Ok, we can see the build is complete and the subsequent release. We can also see that we have the tests that were performed under Tests and Coverage and they were 100% passed lets take a look at the details of the tests.
Here are the test details that were performed by the Yaml configuration file that was utilizing the Container Structure Test construct.
Ok, very cool! Our Release worked was successful because the build pipeline tests were successful. So, this version/deployment of the application is now running in Azure Web App, and also as an added bonus currently protected by Trend Micro Cloud One Application Security.

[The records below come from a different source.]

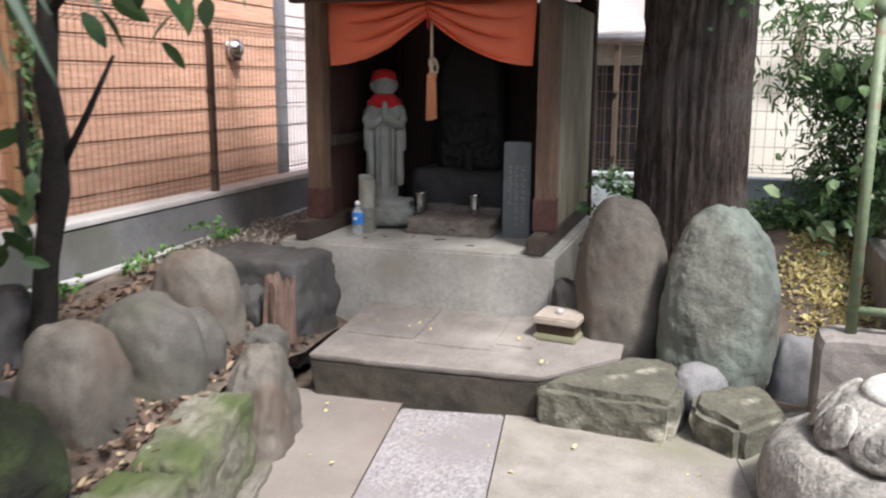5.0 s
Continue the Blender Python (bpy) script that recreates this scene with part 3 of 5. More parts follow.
# plain surround behind the walk
tagged(part("wall_south", one(-9, 9, -7.2, -7.0, -0.06, 2.2, 0.01), M_PLASTER), "plain plaster wall behind the yard", "wall", kind="structure")
tagged(part("wall_east", one(8.8, 9.0, -7.0, 11, -0.06, 4.0, 0.01), M_BEIGE), "plain beige wall", "wall", kind="structure")

# ---- shrine ----
CX = -1.585
sh = thing("small_shrine", "open-fronted dark wooden wayside shrine with arched gable roof", "shrine", (CX, 6.7, 0.6))
for x0, x1 in ((-2.325, -2.22), (-0.945, -0.835)):
    post = part("post", one(x0, x1, 6.73, 6.84, 0.705, 2.2, 0.006), M_WOOD, sh, "weathered brown front post")
    part("sheath", one(x0 - 0.006, x1 + 0.006, 6.724, 6.846, 0.706, 0.885, 0.004), M_SHEATH, post, "oxidised metal foot sheath")
    part("rear_post", one(x0, x1, 8.02, 8.12, 0.705, 2.2, 0.006), M_DARKWOOD, sh)
    xm = (x0 + x1) / 2
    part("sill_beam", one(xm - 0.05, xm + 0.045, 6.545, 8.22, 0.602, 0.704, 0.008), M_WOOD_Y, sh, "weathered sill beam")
    # boarded side walls
    inner = xm + (0.02 if xm < CX else -0.02)
    for k in range(6):
        y0 = 6.842 + k * 0.196
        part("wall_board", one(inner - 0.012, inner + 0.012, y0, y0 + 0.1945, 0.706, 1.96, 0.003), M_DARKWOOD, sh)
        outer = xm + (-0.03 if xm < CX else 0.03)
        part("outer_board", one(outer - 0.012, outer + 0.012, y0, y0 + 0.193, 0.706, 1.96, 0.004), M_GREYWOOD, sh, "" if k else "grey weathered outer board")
    for z in (1.13,):
        s = 0.03 if xm < CX else -0.03
        part("wall_rail", one(min(inner + s * 0.45, inner + s * 1.9), max(inner + s * 0.45, inner + s * 1.9), 6.842, 8.02, z, z + 0.06, 0.004), M_WOOD_Y, sh)
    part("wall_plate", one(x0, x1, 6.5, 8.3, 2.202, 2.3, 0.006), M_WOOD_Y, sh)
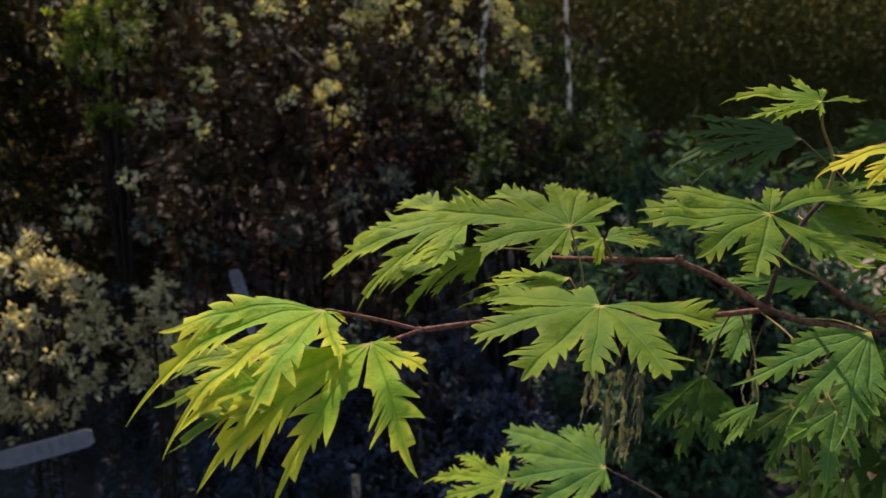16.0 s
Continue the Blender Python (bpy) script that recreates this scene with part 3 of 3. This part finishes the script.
# ---- plants behind ----
def leaf_cloud(centres, ways, length, width, curl=0.25, jitter=0.25):
    """Many small pointed, folded leaves, all in one sheet of faces: places, directions, sizes."""
    n = len(centres)
    ways = ways / np.linalg.norm(ways, axis=1, keepdims=True)
    up = np.tile((0.0, 0.0, 1.0), (n, 1)) + rng.normal(0, 0.45, (n, 3))
    side = np.cross(ways, up)
    side /= np.linalg.norm(side, axis=1, keepdims=True)
    nor = np.cross(side, ways)
    ln = length * rng.uniform(1 - jitter, 1 + jitter, (n, 1))
    wd = width * rng.uniform(1 - jitter, 1 + jitter, (n, 1))
    shape = ((0, 0, 0), (0.35, 0.9, 0.10), (0.35, 0, 0), (0.35, -0.9, 0.10), (0.70, 0.8, 0.02), (0.70, 0, -0.05), (0.70, -0.8, 0.02), (1.0, 0, -curl))
    verts = np.empty((n, 8, 3))
    for k, (a, b, c) in enumerate(shape):
        verts[:, k] = centres + ways * ln * a + side * wd * b * 0.5 + nor * ln * c * 0.6
    quads = np.array(((0, 2, 1, 1), (0, 3, 2, 2), (1, 2, 5, 4), (2, 3, 6, 5), (4, 5, 7, 7), (5, 6, 7, 7)))
    faces = []
    base = np.arange(n) * 8
    for q in quads:
        fs = (base[:, None] + q[None, :]).tolist()
        faces += [tuple(dict.fromkeys(g)) for g in fs]
    return verts.reshape(-1, 3), faces


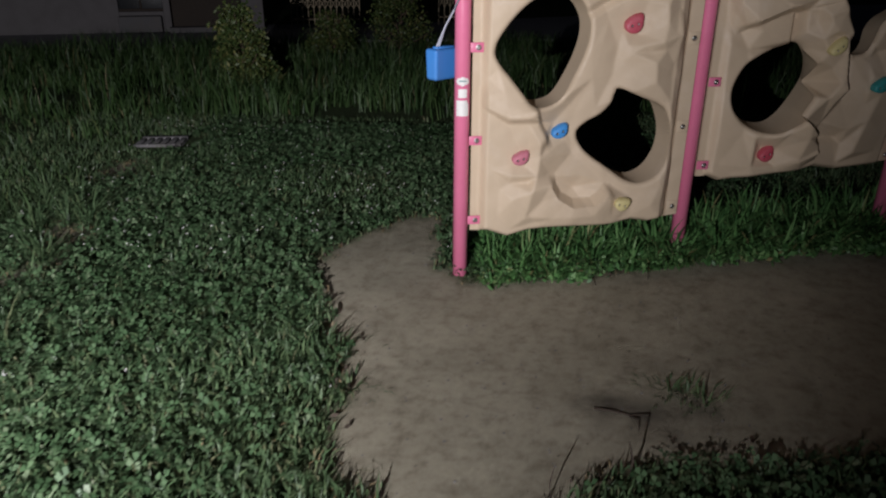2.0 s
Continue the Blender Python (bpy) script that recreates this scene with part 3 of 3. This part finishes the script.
def hold(s, z, color, owner, face_w, turn, wide=0.047, tall=0.037, label=""):
    """A resin grip: a lopsided shield with two bolt recesses."""
    bm = bmesh.new()
    rng = random.Random(int(s * 1000))
    n = 28
    m = Matrix.Translation(W(s, face_w(s, z) - 0.004, z)) @ FACE @ pose(0, 0, 0, 0, 0, turn) @ Matrix.Translation((wide * 0.08, tall * 0.1, 0)) @ Matrix.Diagonal((0.9, 0.9, 1, 1))
    rad = []
    for i in range(n):
        a = 2 * math.pi * i / n
        tip = 0.36 * math.exp(-((a - 0.7) / 0.42) ** 2) + 0.1 * math.exp(-((a - 3.4) / 0.5) ** 2) - 0.16 * math.exp(-((a - 2.0) / 0.5) ** 2) - 0.05 * math.exp(-((a - 5.6) / 0.5) ** 2)
        rad.append((1 + tip + rng.uniform(-0.03, 0.03)) * 0.93)
    rings = []
    for k, h, off in ((1.0, 0, 0), (1.04, 0.012, 0), (0.99, 0.027, 0.5), (0.88, 0.038, 1.0)):
        rings.append([bm.verts.new(m @ Vector((wide * (rad[i] * k * math.cos(2 * math.pi * i / n) - 0.13 * off), tall * (rad[i] * k * math.sin(2 * math.pi * i / n) - 0.15 * off), h + rng.uniform(-0.001, 0.001)))) for i in range(n)])
    for a, b in zip(rings, rings[1:]):
        for i in range(n):
            j = (i + 1) % n
            bm.faces.new((a[i], a[j], b[j], b[i]))
    # the domed front, open where the bolts sink in
    cups, rc, c = ((-0.021, -0.007), (0.012, -0.004)), 0.0086, 14
    pts, lines = [], []
    for i in range(n):
        pts.append((wide * (rad[i] * 0.88 * math.cos(2 * math.pi * i / n) - 0.13), tall * (rad[i] * 0.88 * math.sin(2 * math.pi * i / n) - 0.15)))
        lines.append((i, (i + 1) % n))
    for cx, cy in cups:
        start = len(pts)
        for i in range(c):
            pts.append((cx + rc * math.cos(2 * math.pi * i / c), cy + rc * math.sin(2 * math.pi * i / c)))
            lines.append((start + i, start + (i + 1) % c))
    for k in (0.68, 0.4, 0.12):
        for i in range(0, n, 2):
            p = (wide * (rad[i] * k * math.cos(2 * math.pi * i / n) - 0.13), tall * (rad[i] * k * math.sin(2 * math.pi * i / n) - 0.15))
            if min(math.hypot(p[0] - q[0], p[1] - q[1]) for q in cups) > rc * 1.25:
                pts.append(p)
    flat, _, tris, *_ = delaunay_2d_cdt([Vector(p) for p in pts], lines, [], 1, 1e-6)

    def dome(p):
        return 0.038 + 0.005 * max(0.0, 1 - ((p[0] / wide + 0.13) / 0.88) ** 2 - ((p[1] / tall + 0.15) / 0.88) ** 2) ** 0.7

    top = [bm.verts.new(m @ Vector((p[0], p[1], 0.038 if i < n else dome(p)))) for i, p in enumerate(flat)]
    for tri in tris:
        q = sum((flat[i] for i in tri), Vector((0, 0))) / len(tri)
        if min(math.hypot(q.x - p[0], q.y - p[1]) for p in cups) > rc * 0.97:
            bm.faces.new([top[i] for i in tri])
    bmesh.ops.remove_doubles(bm, verts=bm.verts, dist=0.0012)
    part("climbing_hold", bm, HOLD[color], owner, label or color + " resin hold")
    for cx, cy in cups:
        mm = m @ Matrix.Translation((cx, cy, dome((cx, cy))))
        bm = bmesh.new()
        lathe(bm, [(0.0088, 0.0004), (0.0082, -0.0008), (0.0078, -0.009), (0, -0.009)], 14, mm)
        part("recess", bm, HOLD[color], owner)
        bm = bmesh.new()
        lathe(bm, [(0.0058, -0.009), (0.0058, -0.0046), (0.0052, -0.0038), (0.0031, -0.0038), (0.0029, -0.0064), (0, -0.0064)], 12, mm)
        part("bolt", bm, STEEL, owner, smooth=False)


hold(0.465, 0.738, "blue", PANEL_1, face_1, 15)
hold(0.273, 0.619, "pink", PANEL_1, face_1, 10)
hold(0.79, 0.379, "yellow", PANEL_1, face_1, -20, 0.042, 0.04)
hold(0.774, 1.225, "red", PANEL_1, face_1, 10, 0.05, 0.048)
hold(0.406, 1.42, "green", PANEL_1, face_1, 30, 0.048, 0.046)
hold(1.538, 1.436, "blue", PANEL_2, face_2, 20, 0.044, 0.039)
hold(1.73, 1.124, "yellow", PANEL_2, face_2, 32, 0.053, 0.034)
hold(2.041, 0.934, "teal", PANEL_2, face_2, 20)
hold(1.53, 0.6, "red", PANEL_2, face_2, 20, 0.045, 0.042)
hold(2.1, 1.642, "red", PANEL_2, face_2, 200)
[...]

Let’s go ahead and take out the inclusion of importing the security library, and commit that to Azure DevOps and see what happens! Essentially, what we are doing is disabling Trend Micro Cloud One Application Security.
Here you can see that I committed the removal of the application security library import.
Here you can see that the automated build has failed because my tests are are now at 50 percent passed. So, there is no subsequent linked release pipeline. The software in production is still on the previous release, and currently still protected by Trend Micro Application Security. That is what we want. Let’s look at the test details and see which test failed.
Ok, we see there that the Container Structure Test failed on the File Content Test: Trend App Security Library Imported.
We also can visually confirm here that no release is associated with the failed build, so we saved this particular deployment from going to production with no active Trend Micro Cloud One Application Security Protection!
Once we put the security library import code back in and commit, we can automatically release the build to an new deployment. Let’s do that! I want to leave our test application and CI/CD in a good spot!
Ok, in monitoring our CI/CD Pipeline looks like we had a successful build this time! Both tests passed at 100 percent! Also, we have a new corresponding release and our application is showing online, deployed, and connected and protected with Trend Micro Cloud One Application Security! I also attached an email sample alert of the build that succeeded.